▶ **Exercise**:
All lines below must be repeated exactly, with the pictures omitted.

▶ **Given data**:
Start
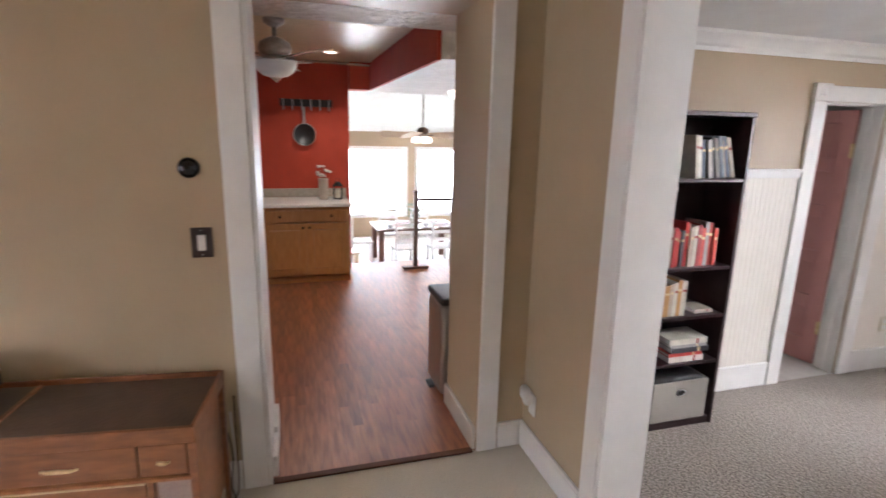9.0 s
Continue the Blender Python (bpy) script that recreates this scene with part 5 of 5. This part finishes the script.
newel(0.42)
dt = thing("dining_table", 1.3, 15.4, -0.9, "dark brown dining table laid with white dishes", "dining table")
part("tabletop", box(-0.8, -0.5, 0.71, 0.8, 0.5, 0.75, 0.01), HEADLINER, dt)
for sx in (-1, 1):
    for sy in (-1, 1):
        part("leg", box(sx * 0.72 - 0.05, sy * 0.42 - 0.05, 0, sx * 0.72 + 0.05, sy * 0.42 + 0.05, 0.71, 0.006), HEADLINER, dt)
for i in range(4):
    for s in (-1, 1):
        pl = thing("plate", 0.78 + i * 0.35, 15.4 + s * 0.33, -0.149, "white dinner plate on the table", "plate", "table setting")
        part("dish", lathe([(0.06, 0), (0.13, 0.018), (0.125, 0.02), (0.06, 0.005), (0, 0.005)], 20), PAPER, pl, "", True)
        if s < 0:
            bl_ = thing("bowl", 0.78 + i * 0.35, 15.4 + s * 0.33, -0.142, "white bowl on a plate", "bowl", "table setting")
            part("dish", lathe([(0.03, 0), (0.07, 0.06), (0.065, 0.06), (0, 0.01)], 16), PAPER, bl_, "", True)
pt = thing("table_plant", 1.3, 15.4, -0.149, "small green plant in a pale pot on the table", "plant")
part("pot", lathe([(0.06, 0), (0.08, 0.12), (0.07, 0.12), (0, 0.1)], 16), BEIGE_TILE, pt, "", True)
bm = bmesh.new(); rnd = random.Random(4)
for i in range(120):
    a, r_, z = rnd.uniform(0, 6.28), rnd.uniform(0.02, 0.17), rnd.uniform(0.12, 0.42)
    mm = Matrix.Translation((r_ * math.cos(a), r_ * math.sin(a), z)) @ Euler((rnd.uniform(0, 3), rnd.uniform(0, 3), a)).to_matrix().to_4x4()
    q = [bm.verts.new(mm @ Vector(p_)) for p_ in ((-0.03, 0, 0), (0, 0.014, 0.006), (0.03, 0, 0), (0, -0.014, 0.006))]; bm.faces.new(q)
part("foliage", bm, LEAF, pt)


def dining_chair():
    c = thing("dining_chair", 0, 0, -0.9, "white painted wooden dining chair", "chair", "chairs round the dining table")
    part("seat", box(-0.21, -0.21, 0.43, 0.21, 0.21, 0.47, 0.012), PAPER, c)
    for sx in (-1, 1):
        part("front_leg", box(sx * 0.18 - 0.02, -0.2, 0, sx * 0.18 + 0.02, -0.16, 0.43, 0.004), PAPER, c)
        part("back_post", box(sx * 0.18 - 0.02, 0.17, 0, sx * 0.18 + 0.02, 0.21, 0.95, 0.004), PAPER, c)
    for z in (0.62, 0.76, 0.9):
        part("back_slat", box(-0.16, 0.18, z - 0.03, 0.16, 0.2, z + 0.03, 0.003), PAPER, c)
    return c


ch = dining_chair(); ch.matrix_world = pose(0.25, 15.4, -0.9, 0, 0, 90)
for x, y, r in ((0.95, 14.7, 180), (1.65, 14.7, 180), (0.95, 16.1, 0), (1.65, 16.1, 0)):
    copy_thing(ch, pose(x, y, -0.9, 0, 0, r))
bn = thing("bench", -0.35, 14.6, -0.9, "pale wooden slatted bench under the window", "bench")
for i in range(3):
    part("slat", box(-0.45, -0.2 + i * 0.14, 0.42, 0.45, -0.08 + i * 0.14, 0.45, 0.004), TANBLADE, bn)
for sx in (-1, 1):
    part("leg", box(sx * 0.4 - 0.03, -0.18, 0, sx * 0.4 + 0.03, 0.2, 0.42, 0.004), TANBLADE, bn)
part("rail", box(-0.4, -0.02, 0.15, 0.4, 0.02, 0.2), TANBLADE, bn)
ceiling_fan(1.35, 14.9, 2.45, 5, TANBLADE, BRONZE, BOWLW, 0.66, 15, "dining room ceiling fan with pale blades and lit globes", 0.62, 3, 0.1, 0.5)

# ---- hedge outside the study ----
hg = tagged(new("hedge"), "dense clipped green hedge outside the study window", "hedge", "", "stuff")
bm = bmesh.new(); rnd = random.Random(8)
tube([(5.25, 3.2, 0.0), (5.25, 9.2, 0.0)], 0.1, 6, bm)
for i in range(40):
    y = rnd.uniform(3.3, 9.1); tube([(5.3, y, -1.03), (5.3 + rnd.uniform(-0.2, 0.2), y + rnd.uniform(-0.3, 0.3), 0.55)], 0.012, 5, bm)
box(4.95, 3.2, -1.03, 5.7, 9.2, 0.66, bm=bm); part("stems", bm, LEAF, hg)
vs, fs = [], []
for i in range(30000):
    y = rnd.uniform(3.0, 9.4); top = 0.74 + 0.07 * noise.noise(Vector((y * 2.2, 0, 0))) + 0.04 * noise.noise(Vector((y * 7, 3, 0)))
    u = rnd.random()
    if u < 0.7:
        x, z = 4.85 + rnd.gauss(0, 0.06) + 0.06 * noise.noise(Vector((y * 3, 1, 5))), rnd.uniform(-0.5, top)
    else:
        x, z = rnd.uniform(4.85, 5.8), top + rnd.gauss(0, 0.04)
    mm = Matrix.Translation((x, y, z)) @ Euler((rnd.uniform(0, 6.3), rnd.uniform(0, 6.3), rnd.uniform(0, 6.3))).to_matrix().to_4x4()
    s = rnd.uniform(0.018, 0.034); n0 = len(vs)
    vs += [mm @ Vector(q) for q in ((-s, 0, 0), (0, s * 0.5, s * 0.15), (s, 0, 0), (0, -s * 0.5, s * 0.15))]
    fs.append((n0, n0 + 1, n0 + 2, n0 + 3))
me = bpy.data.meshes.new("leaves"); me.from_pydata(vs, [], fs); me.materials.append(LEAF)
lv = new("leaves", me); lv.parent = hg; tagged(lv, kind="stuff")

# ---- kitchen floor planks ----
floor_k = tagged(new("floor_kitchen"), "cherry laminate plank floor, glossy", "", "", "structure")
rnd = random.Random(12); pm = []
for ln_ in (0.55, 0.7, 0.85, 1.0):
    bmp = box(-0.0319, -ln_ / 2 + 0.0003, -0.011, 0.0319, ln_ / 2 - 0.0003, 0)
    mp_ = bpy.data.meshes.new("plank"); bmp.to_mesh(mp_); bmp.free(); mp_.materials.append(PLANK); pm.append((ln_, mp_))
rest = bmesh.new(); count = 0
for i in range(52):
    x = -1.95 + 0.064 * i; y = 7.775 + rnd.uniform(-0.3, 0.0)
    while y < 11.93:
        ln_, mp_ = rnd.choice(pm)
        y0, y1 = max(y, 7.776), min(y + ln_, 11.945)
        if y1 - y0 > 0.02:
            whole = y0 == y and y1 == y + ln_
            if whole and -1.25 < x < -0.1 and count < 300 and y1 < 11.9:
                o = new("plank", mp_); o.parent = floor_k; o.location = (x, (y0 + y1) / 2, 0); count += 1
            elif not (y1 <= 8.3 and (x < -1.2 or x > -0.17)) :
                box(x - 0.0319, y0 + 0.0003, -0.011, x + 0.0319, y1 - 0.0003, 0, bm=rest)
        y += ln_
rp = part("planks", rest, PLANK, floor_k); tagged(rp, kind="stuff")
End
▶ **Task result**:
9.0 s
Continue the Blender Python (bpy) script that recreates this scene with part 5 of 5. This part finishes the script.
newel(0.42)
dt = thing("dining_table", 1.3, 15.4, -0.9, "dark brown dining table laid with white dishes", "dining table")
part("tabletop", box(-0.8, -0.5, 0.71, 0.8, 0.5, 0.75, 0.01), HEADLINER, dt)
for sx in (-1, 1):
    for sy in (-1, 1):
        part("leg", box(sx * 0.72 - 0.05, sy * 0.42 - 0.05, 0, sx * 0.72 + 0.05, sy * 0.42 + 0.05, 0.71, 0.006), HEADLINER, dt)
for i in range(4):
    for s in (-1, 1):
        pl = thing("plate", 0.78 + i * 0.35, 15.4 + s * 0.33, -0.149, "white dinner plate on the table", "plate", "table setting")
        part("dish", lathe([(0.06, 0), (0.13, 0.018), (0.125, 0.02), (0.06, 0.005), (0, 0.005)], 20), PAPER, pl, "", True)
        if s < 0:
            bl_ = thing("bowl", 0.78 + i * 0.35, 15.4 + s * 0.33, -0.142, "white bowl on a plate", "bowl", "table setting")
            part("dish", lathe([(0.03, 0), (0.07, 0.06), (0.065, 0.06), (0, 0.01)], 16), PAPER, bl_, "", True)
pt = thing("table_plant", 1.3, 15.4, -0.149, "small green plant in a pale pot on the table", "plant")
part("pot", lathe([(0.06, 0), (0.08, 0.12), (0.07, 0.12), (0, 0.1)], 16), BEIGE_TILE, pt, "", True)
bm = bmesh.new(); rnd = random.Random(4)
for i in range(120):
    a, r_, z = rnd.uniform(0, 6.28), rnd.uniform(0.02, 0.17), rnd.uniform(0.12, 0.42)
    mm = Matrix.Translation((r_ * math.cos(a), r_ * math.sin(a), z)) @ Euler((rnd.uniform(0, 3), rnd.uniform(0, 3), a)).to_matrix().to_4x4()
    q = [bm.verts.new(mm @ Vector(p_)) for p_ in ((-0.03, 0, 0), (0, 0.014, 0.006), (0.03, 0, 0), (0, -0.014, 0.006))]; bm.faces.new(q)
part("foliage", bm, LEAF, pt)


def dining_chair():
    c = thing("dining_chair", 0, 0, -0.9, "white painted wooden dining chair", "chair", "chairs round the dining table")
    part("seat", box(-0.21, -0.21, 0.43, 0.21, 0.21, 0.47, 0.012), PAPER, c)
    for sx in (-1, 1):
        part("front_leg", box(sx * 0.18 - 0.02, -0.2, 0, sx * 0.18 + 0.02, -0.16, 0.43, 0.004), PAPER, c)
        part("back_post", box(sx * 0.18 - 0.02, 0.17, 0, sx * 0.18 + 0.02, 0.21, 0.95, 0.004), PAPER, c)
    for z in (0.62, 0.76, 0.9):
        part("back_slat", box(-0.16, 0.18, z - 0.03, 0.16, 0.2, z + 0.03, 0.003), PAPER, c)
    return c


ch = dining_chair(); ch.matrix_world = pose(0.25, 15.4, -0.9, 0, 0, 90)
for x, y, r in ((0.95, 14.7, 180), (1.65, 14.7, 180), (0.95, 16.1, 0), (1.65, 16.1, 0)):
    copy_thing(ch, pose(x, y, -0.9, 0, 0, r))
bn = thing("bench", -0.35, 14.6, -0.9, "pale wooden slatted bench under the window", "bench")
for i in range(3):
    part("slat", box(-0.45, -0.2 + i * 0.14, 0.42, 0.45, -0.08 + i * 0.14, 0.45, 0.004), TANBLADE, bn)
for sx in (-1, 1):
    part("leg", box(sx * 0.4 - 0.03, -0.18, 0, sx * 0.4 + 0.03, 0.2, 0.42, 0.004), TANBLADE, bn)
part("rail", box(-0.4, -0.02, 0.15, 0.4, 0.02, 0.2), TANBLADE, bn)
ceiling_fan(1.35, 14.9, 2.45, 5, TANBLADE, BRONZE, BOWLW, 0.66, 15, "dining room ceiling fan with pale blades and lit globes", 0.62, 3, 0.1, 0.5)

# ---- hedge outside the study ----
hg = tagged(new("hedge"), "dense clipped green hedge outside the study window", "hedge", "", "stuff")
bm = bmesh.new(); rnd = random.Random(8)
tube([(5.25, 3.2, 0.0), (5.25, 9.2, 0.0)], 0.1, 6, bm)
for i in range(40):
    y = rnd.uniform(3.3, 9.1); tube([(5.3, y, -1.03), (5.3 + rnd.uniform(-0.2, 0.2), y + rnd.uniform(-0.3, 0.3), 0.55)], 0.012, 5, bm)
box(4.95, 3.2, -1.03, 5.7, 9.2, 0.66, bm=bm); part("stems", bm, LEAF, hg)
vs, fs = [], []
for i in range(30000):
    y = rnd.uniform(3.0, 9.4); top = 0.74 + 0.07 * noise.noise(Vector((y * 2.2, 0, 0))) + 0.04 * noise.noise(Vector((y * 7, 3, 0)))
    u = rnd.random()
    if u < 0.7:
        x, z = 4.85 + rnd.gauss(0, 0.06) + 0.06 * noise.noise(Vector((y * 3, 1, 5))), rnd.uniform(-0.5, top)
    else:
        x, z = rnd.uniform(4.85, 5.8), top + rnd.gauss(0, 0.04)
    mm = Matrix.Translation((x, y, z)) @ Euler((rnd.uniform(0, 6.3), rnd.uniform(0, 6.3), rnd.uniform(0, 6.3))).to_matrix().to_4x4()
    s = rnd.uniform(0.018, 0.034); n0 = len(vs)
    vs += [mm @ Vector(q) for q in ((-s, 0, 0), (0, s * 0.5, s * 0.15), (s, 0, 0), (0, -s * 0.5, s * 0.15))]
    fs.append((n0, n0 + 1, n0 + 2, n0 + 3))
me = bpy.data.meshes.new("leaves"); me.from_pydata(vs, [], fs); me.materials.append(LEAF)
lv = new("leaves", me); lv.parent = hg; tagged(lv, kind="stuff")

# ---- kitchen floor planks ----
floor_k = tagged(new("floor_kitchen"), "cherry laminate plank floor, glossy", "", "", "structure")
rnd = random.Random(12); pm = []
for ln_ in (0.55, 0.7, 0.85, 1.0):
    bmp = box(-0.0319, -ln_ / 2 + 0.0003, -0.011, 0.0319, ln_ / 2 - 0.0003, 0)
    mp_ = bpy.data.meshes.new("plank"); bmp.to_mesh(mp_); bmp.free(); mp_.materials.append(PLANK); pm.append((ln_, mp_))
rest = bmesh.new(); count = 0
for i in range(52):
    x = -1.95 + 0.064 * i; y = 7.775 + rnd.uniform(-0.3, 0.0)
    while y < 11.93:
        ln_, mp_ = rnd.choice(pm)
        y0, y1 = max(y, 7.776), min(y + ln_, 11.945)
        if y1 - y0 > 0.02:
            whole = y0 == y and y1 == y + ln_
            if whole and -1.25 < x < -0.1 and count < 300 and y1 < 11.9:
                o = new("plank", mp_); o.parent = floor_k; o.location = (x, (y0 + y1) / 2, 0); count += 1
            elif not (y1 <= 8.3 and (x < -1.2 or x > -0.17)) :
                box(x - 0.0319, y0 + 0.0003, -0.011, x + 0.0319, y1 - 0.0003, 0, bm=rest)
        y += ln_
rp = part("planks", rest, PLANK, floor_k); tagged(rp, kind="stuff")